- _What you are asked to do_
Repeat the lines below exactly as they appear, but leave out the images.

— begin Data provided —

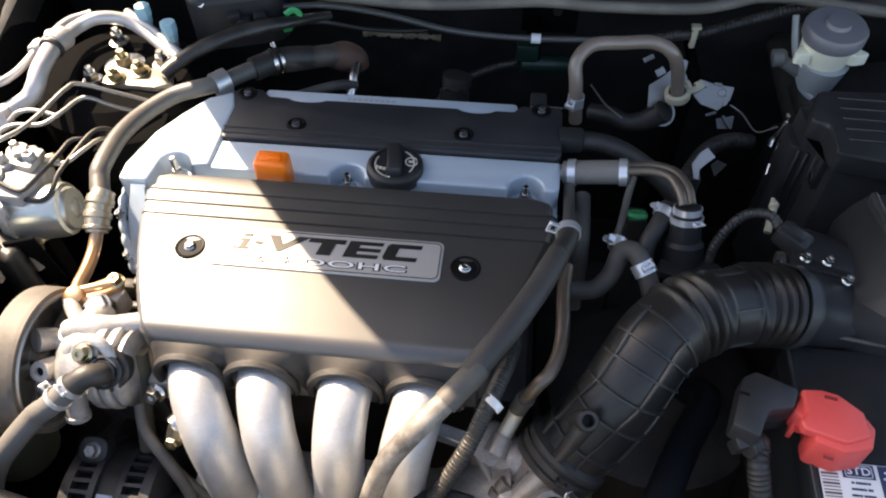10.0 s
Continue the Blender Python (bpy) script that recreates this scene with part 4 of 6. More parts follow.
# ---- air intake side ----
ih = thing("intake_hose", "black ribbed rubber intake hose from air box to throttle", "intake hose", (0.3, -0.16, 0.75))
IH = [(0.210, -0.236, 0.738), (0.218, -0.229, 0.748), (0.227, -0.222, 0.760), (0.242, -0.211, 0.781), (0.256, -0.199, 0.802), (0.268, -0.184, 0.821), (0.282, -0.165, 0.836), (0.300, -0.148, 0.842), (0.3226, -0.134, 0.841), (0.345, -0.124, 0.837), (0.366, -0.116, 0.833), (0.39, -0.109, 0.826), (0.408, -0.105, 0.820)]
HOSE_R = 0.0335
DEEP_RINGS = (0.585, 0.62, 0.655, 0.825, 0.86, 0.895, 0.93)
CROSS_RIBS = (0.155, 0.265, 0.345, 0.41, 0.47, 0.525)


def hose_radius(f, s):
    """The hose's corrugations, by the way along it."""
    r = HOSE_R
    for a in DEEP_RINGS:
        r += 0.0034 * math.exp(-((f - a) / 0.0095) ** 2)
    for a in (0.6025, 0.6375, 0.8425, 0.8775, 0.9125):
        r -= 0.0032 * math.exp(-((f - a) / 0.009) ** 2)
    for a in (0.695, 0.79):
        r += 0.0012 * math.exp(-((f - a) / 0.006) ** 2)
    if f < 0.075 or f > 0.955:
        r += 0.0012
    return r


tube = part("tube", sweep(IH, hose_radius, 44, 8, 0.0013), surface("satin_black_rubber", (0.0085, 0.0085, 0.009), (0.0145, 0.0142, 0.014), 0.33, scale=300, bump=0.1, blotch=25, dust=0.05, spec=0.34), ih, sharp=50)
# Lighter rubber paints the highlights along ribs and edges.
LITEDGE = surface("highlit_rubber_edge", (0.016, 0.0157, 0.0157), (0.025, 0.0243, 0.0238), 0.36, scale=300, bump=0.1, dust=0.12)
hose_line = even(curve_points(IH, 10), 0.002)
count = len(hose_line)


def hose_frame(f):
    k = min(count - 2, max(1, int(round(f * (count - 1)))))
    t = (hose_line[k + 1] - hose_line[k - 1]).normalized()
    a = (Vector((0, 0, 1)) - t.z * t).normalized()
    return hose_line[k], t, a, t.cross(a)


def hose_ring(f, extra, u0=0.0, u1=2 * math.pi, n=36):
    """Points on the hose at a way along it, from one turn to another."""
    c, t, a, b = hose_frame(f)
    r = HOSE_R + extra
    return [c + r * (math.cos(u) * a + math.sin(u) * b) for u in [u0 + (u1 - u0) * i / n for i in range(n + 1)]]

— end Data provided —

- _Expected answer_
10.0 s
Continue the Blender Python (bpy) script that recreates this scene with part 4 of 6. More parts follow.
# ---- air intake side ----
ih = thing("intake_hose", "black ribbed rubber intake hose from air box to throttle", "intake hose", (0.3, -0.16, 0.75))
IH = [(0.210, -0.236, 0.738), (0.218, -0.229, 0.748), (0.227, -0.222, 0.760), (0.242, -0.211, 0.781), (0.256, -0.199, 0.802), (0.268, -0.184, 0.821), (0.282, -0.165, 0.836), (0.300, -0.148, 0.842), (0.3226, -0.134, 0.841), (0.345, -0.124, 0.837), (0.366, -0.116, 0.833), (0.39, -0.109, 0.826), (0.408, -0.105, 0.820)]
HOSE_R = 0.0335
DEEP_RINGS = (0.585, 0.62, 0.655, 0.825, 0.86, 0.895, 0.93)
CROSS_RIBS = (0.155, 0.265, 0.345, 0.41, 0.47, 0.525)


def hose_radius(f, s):
    """The hose's corrugations, by the way along it."""
    r = HOSE_R
    for a in DEEP_RINGS:
        r += 0.0034 * math.exp(-((f - a) / 0.0095) ** 2)
    for a in (0.6025, 0.6375, 0.8425, 0.8775, 0.9125):
        r -= 0.0032 * math.exp(-((f - a) / 0.009) ** 2)
    for a in (0.695, 0.79):
        r += 0.0012 * math.exp(-((f - a) / 0.006) ** 2)
    if f < 0.075 or f > 0.955:
        r += 0.0012
    return r


tube = part("tube", sweep(IH, hose_radius, 44, 8, 0.0013), surface("satin_black_rubber", (0.0085, 0.0085, 0.009), (0.0145, 0.0142, 0.014), 0.33, scale=300, bump=0.1, blotch=25, dust=0.05, spec=0.34), ih, sharp=50)
# Lighter rubber paints the highlights along ribs and edges.
LITEDGE = surface("highlit_rubber_edge", (0.016, 0.0157, 0.0157), (0.025, 0.0243, 0.0238), 0.36, scale=300, bump=0.1, dust=0.12)
hose_line = even(curve_points(IH, 10), 0.002)
count = len(hose_line)


def hose_frame(f):
    k = min(count - 2, max(1, int(round(f * (count - 1)))))
    t = (hose_line[k + 1] - hose_line[k - 1]).normalized()
    a = (Vector((0, 0, 1)) - t.z * t).normalized()
    return hose_line[k], t, a, t.cross(a)


def hose_ring(f, extra, u0=0.0, u1=2 * math.pi, n=36):
    """Points on the hose at a way along it, from one turn to another."""
    c, t, a, b = hose_frame(f)
    r = HOSE_R + extra
    return [c + r * (math.cos(u) * a + math.sin(u) * b) for u in [u0 + (u1 - u0) * i / n for i in range(n + 1)]]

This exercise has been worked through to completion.